Bill Shorten has ignited a class war over his proposed reform on dividend imputation, but who are the real victims here? Satirist Ben Pobjie has taken his cues from recent emphatic reactions and broken down the numbers on Australia’s most vulnerable.

CASE STUDY ONE

Ron and Rhonda are both 96 years old and live in a 28-bedroom Edwardian mansion on the Sydney Harbour foreshore. They also own several pastoral leases in the Victorian high country and 40% of a major supermarket chain.
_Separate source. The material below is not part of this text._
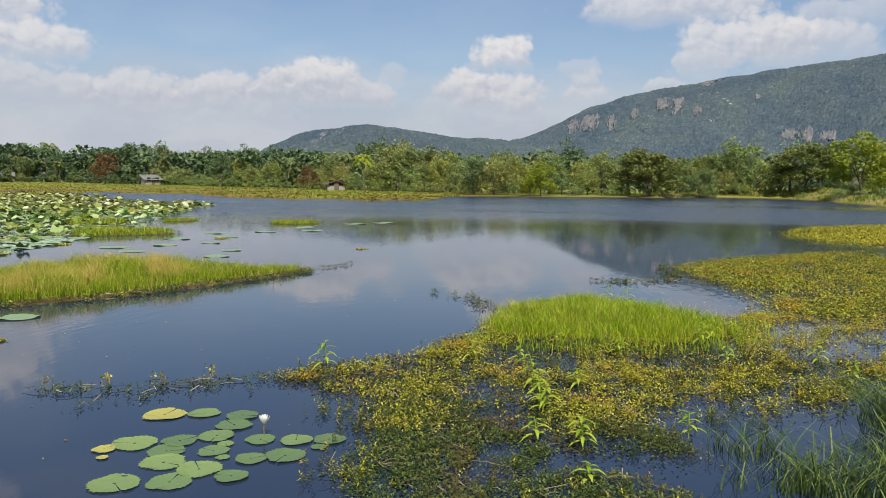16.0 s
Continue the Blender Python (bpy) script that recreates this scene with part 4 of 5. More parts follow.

Under Shorten’s plan, what is the cheapest brand of cat food they can begin eating in order to survive?

ANSWER: Whichever the private chef manages to pick up from the market. 

CASE STUDY TWO

Arthur lives alone with his collection of porcelain clowns and the ashes of his late wife. Dividend imputation affords him a comfortable lifestyle in which he pays a young woman to visit each week and spit on him while he is dressed as a baby. Will the Labor policy force him to abandon this weekly ritual?

ANSWER: Arthur can draw down on his savings to continue his usual routine, but will have to switch to non-disposable nappies.

CASE STUDY THREE

Cheryl is 55 and wishes to retire early, but her current superannuation plan guarantees her only $300,000 per year if she lives to be 100, which means that without the cash refund she may be forced to keep the smaller of her yachts in dry dock during the winter. How will the destruction of all her hopes and dreams affect her?

ANSWER: The bitter disappointment caused by Labor policy will cause Cheryl to turn to drink, further draining her savings. Eventually Cheryl will crash her Volvo into a pop-up Thai street food café, killing dozens.